**INFORMATION PROVIDED**
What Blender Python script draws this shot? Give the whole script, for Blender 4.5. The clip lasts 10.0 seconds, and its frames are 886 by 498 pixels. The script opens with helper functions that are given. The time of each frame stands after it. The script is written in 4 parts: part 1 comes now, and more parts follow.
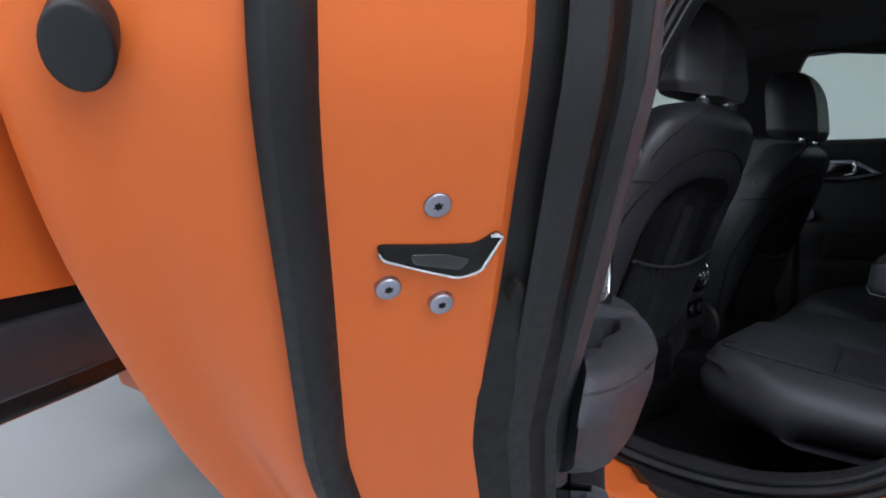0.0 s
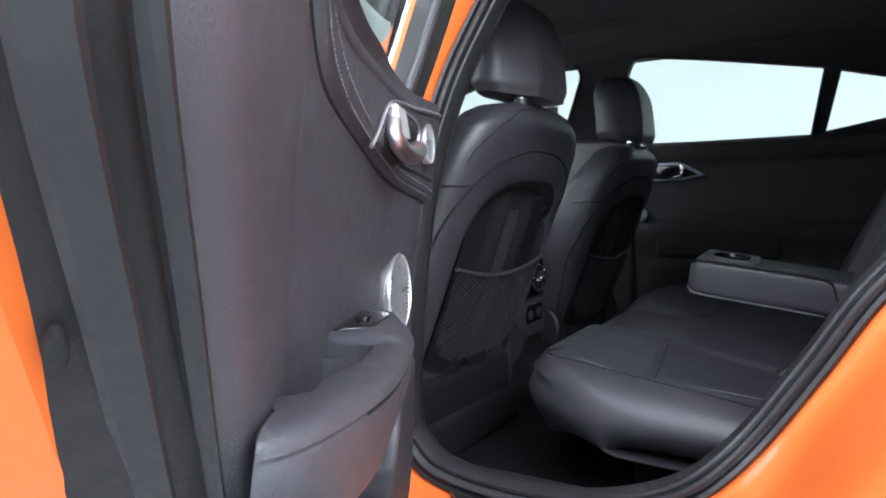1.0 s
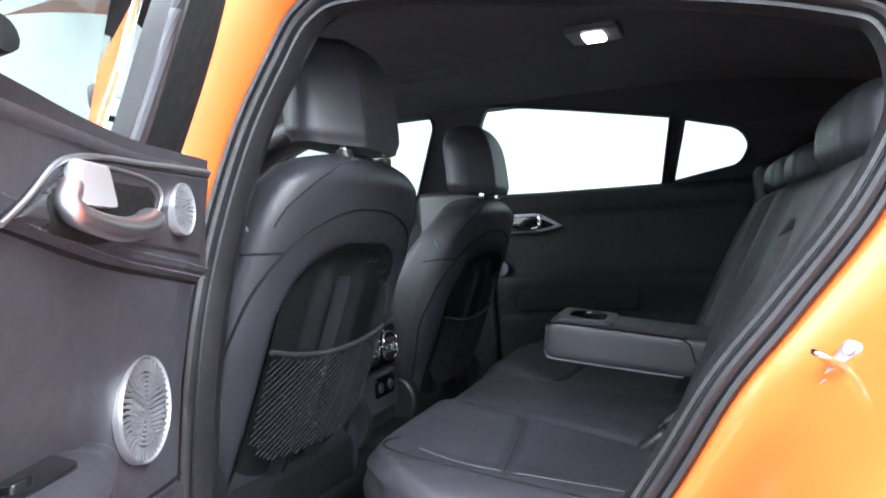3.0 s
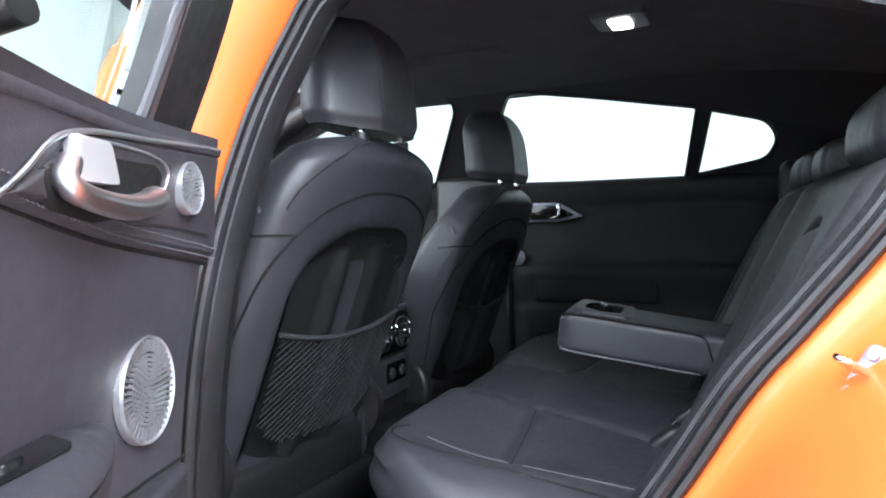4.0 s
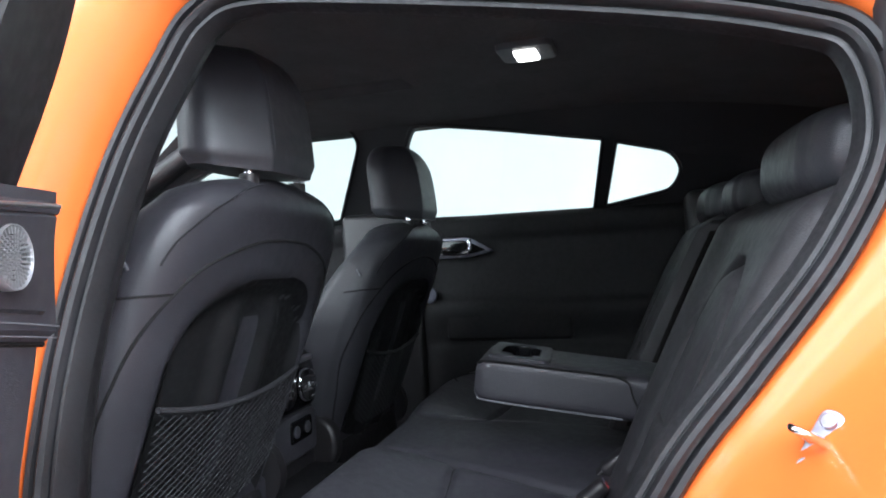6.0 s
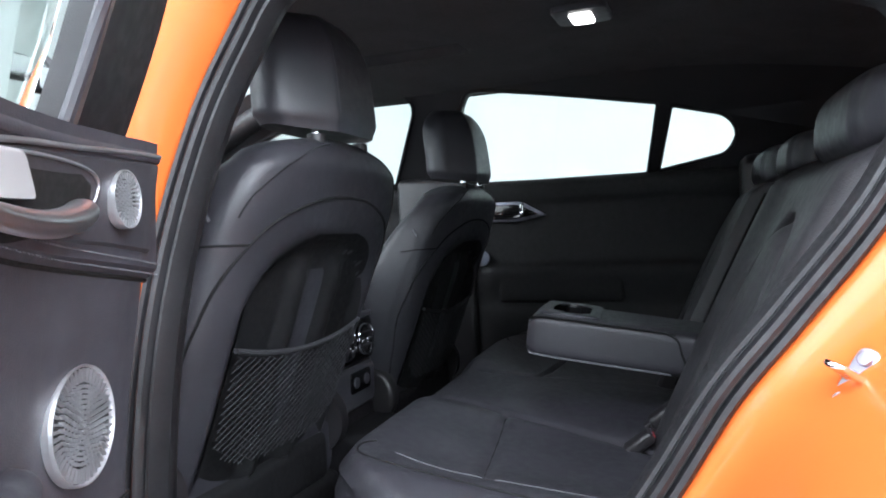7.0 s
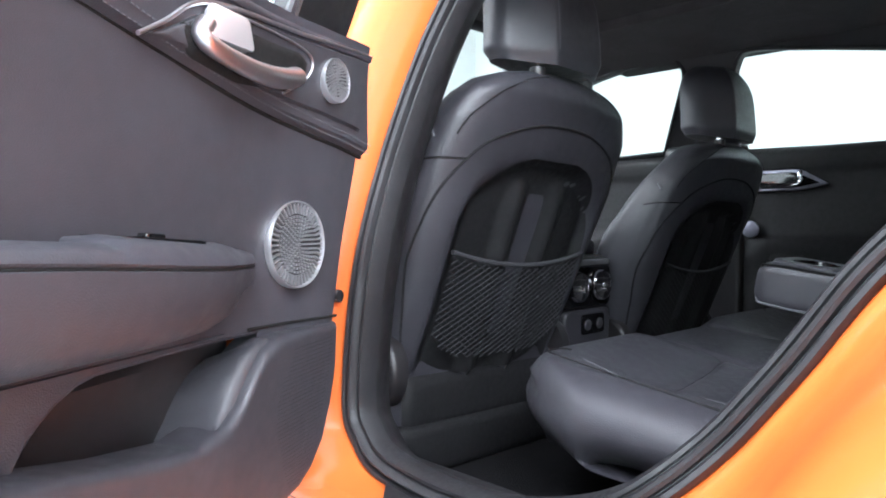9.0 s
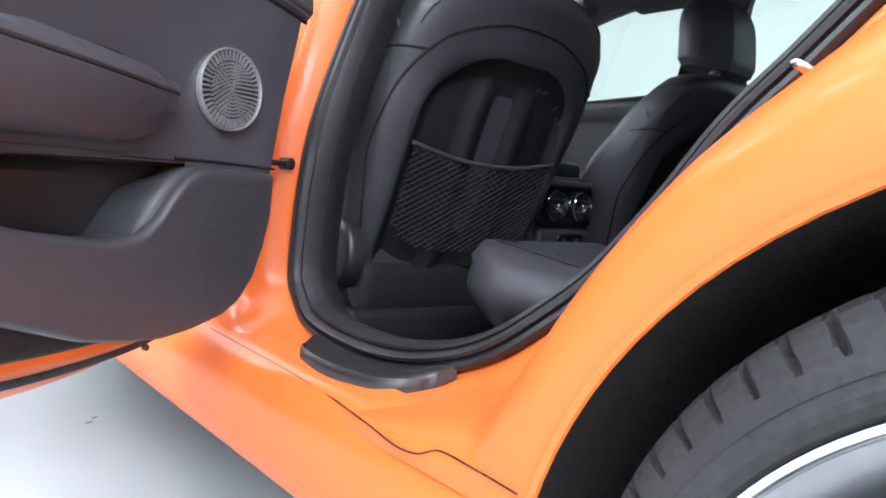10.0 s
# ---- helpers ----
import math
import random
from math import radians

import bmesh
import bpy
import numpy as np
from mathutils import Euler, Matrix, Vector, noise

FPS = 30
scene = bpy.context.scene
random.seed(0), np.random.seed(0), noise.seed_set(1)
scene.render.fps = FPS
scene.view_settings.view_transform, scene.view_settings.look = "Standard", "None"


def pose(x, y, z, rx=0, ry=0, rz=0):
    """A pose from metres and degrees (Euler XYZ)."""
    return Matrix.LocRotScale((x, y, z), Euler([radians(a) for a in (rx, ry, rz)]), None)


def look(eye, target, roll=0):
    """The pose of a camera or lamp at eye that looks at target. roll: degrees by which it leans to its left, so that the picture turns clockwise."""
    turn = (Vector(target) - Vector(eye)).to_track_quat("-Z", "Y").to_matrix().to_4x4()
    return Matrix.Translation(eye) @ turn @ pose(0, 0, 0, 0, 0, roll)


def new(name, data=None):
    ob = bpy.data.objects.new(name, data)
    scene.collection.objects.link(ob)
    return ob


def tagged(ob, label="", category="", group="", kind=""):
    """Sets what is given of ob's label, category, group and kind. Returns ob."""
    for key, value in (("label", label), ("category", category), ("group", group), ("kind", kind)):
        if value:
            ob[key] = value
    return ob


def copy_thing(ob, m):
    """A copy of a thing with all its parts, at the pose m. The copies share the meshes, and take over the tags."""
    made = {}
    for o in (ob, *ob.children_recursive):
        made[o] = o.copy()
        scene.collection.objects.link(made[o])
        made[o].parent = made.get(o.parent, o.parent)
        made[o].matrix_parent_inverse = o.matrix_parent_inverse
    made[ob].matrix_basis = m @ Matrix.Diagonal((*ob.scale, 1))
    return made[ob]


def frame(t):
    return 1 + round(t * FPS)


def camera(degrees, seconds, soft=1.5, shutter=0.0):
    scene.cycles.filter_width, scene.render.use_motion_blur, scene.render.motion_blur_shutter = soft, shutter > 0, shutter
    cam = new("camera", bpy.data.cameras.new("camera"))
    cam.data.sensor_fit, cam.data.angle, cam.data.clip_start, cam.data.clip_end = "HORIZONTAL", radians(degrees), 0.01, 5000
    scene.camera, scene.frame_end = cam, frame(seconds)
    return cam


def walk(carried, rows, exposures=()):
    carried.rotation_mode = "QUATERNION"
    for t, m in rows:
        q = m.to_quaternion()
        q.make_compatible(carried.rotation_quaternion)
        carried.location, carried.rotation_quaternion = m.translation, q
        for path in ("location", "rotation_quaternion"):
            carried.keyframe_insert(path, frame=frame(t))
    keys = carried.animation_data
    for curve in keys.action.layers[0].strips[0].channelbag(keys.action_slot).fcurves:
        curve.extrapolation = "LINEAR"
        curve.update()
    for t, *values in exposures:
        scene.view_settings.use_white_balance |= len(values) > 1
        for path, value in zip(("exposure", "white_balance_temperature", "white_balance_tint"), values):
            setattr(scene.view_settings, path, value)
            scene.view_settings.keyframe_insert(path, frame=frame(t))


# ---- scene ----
cam = camera(64.8, 10.0, soft=1.9)
PATH = [
    (0, (-1.701, -0.508, 0.823), (-0.228, 0.831, 0.631), -0.8),
    (0.3, (-1.661, -0.522, 0.825), (-0.118, 0.735, 0.636), -0.8),
    (0.5, (-1.632, -0.527, 0.827), (-0.034, 0.664, 0.651), -1.4),
    (0.8, (-1.594, -0.533, 0.824), (0.061, 0.578, 0.647), -1.8),
    (1, (-1.563, -0.531, 0.817), (0.126, 0.525, 0.641), -1.9),
    (1.5, (-1.496, -0.542, 0.809), (0.262, 0.395, 0.629), -3.1),
    (2, (-1.434, -0.541, 0.822), (0.39, 0.266, 0.677), -3.4),
    (2.5, (-1.39, -0.534, 0.833), (0.464, 0.213, 0.773), -3.1),
    (3, (-1.371, -0.533, 0.834), (0.479, 0.224, 0.783), -3.4),
    (3.2, (-1.368, -0.534, 0.834), (0.481, 0.225, 0.76), -2.4),
    (4.3, (-1.335, -0.532, 0.837), (0.489, 0.282, 0.748), -1.7),
    (4.5, (-1.317, -0.527, 0.842), (0.517, 0.267, 0.769), -2.0),
    (5, (-1.28, -0.512, 0.864), (0.588, 0.201, 0.858), -2.7),
    (5.5, (-1.257, -0.504, 0.876), (0.651, 0.094, 0.886), -3.6),
    (5.7, (-1.256, -0.506, 0.869), (0.661, 0.062, 0.866), -3.6),
    (6.8, (-1.305, -0.505, 0.847), (0.586, 0.141, 0.758), -3.0),
    (7, (-1.312, -0.512, 0.841), (0.557, 0.194, 0.746), -3.0),
    (7.5, (-1.333, -0.535, 0.819), (0.488, 0.285, 0.718), -2.7),
    (8, (-1.363, -0.588, 0.801), (0.36, 0.421, 0.693), -1.6),
    (8.5, (-1.36, -0.645, 0.773), (0.245, 0.541, 0.647), -0.7),
    (9, (-1.321, -0.687, 0.721), (0.077, 0.741, 0.649), -0.0),
    (9.5, (-1.282, -0.772, 0.655), (-0.026, 0.778, 0.523), 2.2),
    (9.8, (-1.264, -0.804, 0.625), (0.011, 0.729, 0.468), 3.4),
    (10, (-1.258, -0.821, 0.613), (0.053, 0.679, 0.429), 4.0),
]
EXPOSURES = [(0.0, -0.57), (0.4, -0.24), (0.6, 0.10), (0.8, 0.40), (1.0, 0.82), (1.5, 1.60), (2.5, 1.56), (4.5, 1.38), (5.0, 1.42), (5.5, 1.06), (7.5, 1.12), (9.0, 1.44), (9.5, 1.44), (10.0, 0.94)]
walk(cam, [(t, look(eye, target, roll)) for t, eye, target, roll in PATH], EXPOSURES)

# ---------------------------------------------------------------- world and lights
world = bpy.data.worlds.new("hall_light")
scene.world = world
world.use_nodes = True
world.node_tree.nodes["Background"].inputs[0].default_value = (0.9, 0.95, 1.0, 1)
world.node_tree.nodes["Background"].inputs[1].default_value = 0.3


def ceiling_lamp(x, y, z, power, sx=2.6, sy=3.4):
    data = bpy.data.lights.new("ceiling_panel_lamp", "AREA")
    data.shape, data.size, data.size_y, data.energy = "RECTANGLE", sx, sy, power
    data.color = (0.90, 0.955, 1.10)
    ob = new("ceiling_panel_lamp", data)
    ob.matrix_world = pose(x, y, z)
    return ob


for lx, watt in ((-3.7, 270), (-1.3, 75), (3.0, 12)):
    for ly, share in ((-4.2, 1.45), (0.3, 0.80), (5.5, 0.80)):
        ceiling_lamp(lx, ly, 3.72, watt * share)

# ---------------------------------------------------------------- materials


def material(name, color, rough=0.5, metal=0.0, coat=0.0, vary=0.12, scale=6.0, grain=0.0, grain_scale=900.0, bump=0.0, bump_scale=60.0,
             transmission=0.0, emit=None, spec=0.5, sheen=0.0, coat_rough=0.05):
    m = bpy.data.materials.new(name)
    m.use_nodes = True
    nt = m.node_tree
    b = nt.nodes["Principled BSDF"]
    b.inputs["Roughness"].default_value = rough
    b.inputs["Metallic"].default_value = metal
    b.inputs["Coat Weight"].default_value = coat
    b.inputs["Coat Roughness"].default_value = coat_rough
    b.inputs["Transmission Weight"].default_value = transmission
    b.inputs["Specular IOR Level"].default_value = spec
    b.inputs["Sheen Weight"].default_value = sheen
    b.inputs["Base Color"].default_value = (*color, 1)
    if emit:
        b.inputs["Emission Color"].default_value = (*emit[:3], 1)
        b.inputs["Emission Strength"].default_value = emit[3]
    tc = nt.nodes.new("ShaderNodeTexCoord")
    if vary > 0:
        n1 = nt.nodes.new("ShaderNodeTexNoise")
        n1.inputs["Scale"].default_value, n1.inputs["Detail"].default_value = scale, 6
        nt.links.new(tc.outputs["Object"], n1.inputs["Vector"])
        ramp = nt.nodes.new("ShaderNodeMapRange")
        ramp.inputs["From Min"].default_value, ramp.inputs["From Max"].default_value = 0.3, 0.7
        ramp.inputs["To Min"].default_value, ramp.inputs["To Max"].default_value = 1 - vary, 1 + vary
        nt.links.new(n1.outputs["Fac"], ramp.inputs["Value"])
        mix = nt.nodes.new("ShaderNodeVectorMath")
        mix.operation = "SCALE"
        mix.inputs[0].default_value = color
        nt.links.new(ramp.outputs[0], mix.inputs["Scale"])
        nt.links.new(mix.outputs[0], b.inputs["Base Color"])
        rr = nt.nodes.new("ShaderNodeMapRange")
        rr.inputs["From Min"].default_value, rr.inputs["From Max"].default_value = 0.3, 0.7
        rr.inputs["To Min"].default_value, rr.inputs["To Max"].default_value = max(0.02, rough * (1 - vary)), min(1, rough * (1 + vary))
        n2 = nt.nodes.new("ShaderNodeTexNoise")
        n2.inputs["Scale"].default_value, n2.inputs["Detail"].default_value = scale * 9, 4
        nt.links.new(tc.outputs["Object"], n2.inputs["Vector"])
        nt.links.new(n2.outputs["Fac"], rr.inputs["Value"])
        nt.links.new(rr.outputs[0], b.inputs["Roughness"])
    last = None
    if grain > 0:
        v = nt.nodes.new("ShaderNodeTexVoronoi")
        v.inputs["Scale"].default_value = grain_scale
        nt.links.new(tc.outputs["Object"], v.inputs["Vector"])
        bp = nt.nodes.new("ShaderNodeBump")
        bp.inputs["Strength"].default_value, bp.inputs["Distance"].default_value = grain, 0.0006
        nt.links.new(v.outputs["Distance"], bp.inputs["Height"])
        last = bp
    if bump > 0:
        n3 = nt.nodes.new("ShaderNodeTexNoise")
        n3.inputs["Scale"].default_value, n3.inputs["Detail"].default_value = bump_scale, 5
        nt.links.new(tc.outputs["Object"], n3.inputs["Vector"])
        bp = nt.nodes.new("ShaderNodeBump")
        bp.inputs["Strength"].default_value, bp.inputs["Distance"].default_value = bump, 0.003
        nt.links.new(n3.outputs["Fac"], bp.inputs["Height"])
        if last:
            nt.links.new(last.outputs[0], bp.inputs["Normal"])
        last = bp
    if last:
        nt.links.new(last.outputs[0], b.inputs["Normal"])
    return m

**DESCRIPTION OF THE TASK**
Every line containing the string "degrees" must be listed.

**ANSWER TO THIS TASK**
    """A pose from metres and degrees (Euler XYZ)."""
    """The pose of a camera or lamp at eye that looks at target. roll: degrees by which it leans to its left, so that the picture turns clockwise."""
def camera(degrees, seconds, soft=1.5, shutter=0.0):
    cam.data.sensor_fit, cam.data.angle, cam.data.clip_start, cam.data.clip_end = "HORIZONTAL", radians(degrees), 0.01, 5000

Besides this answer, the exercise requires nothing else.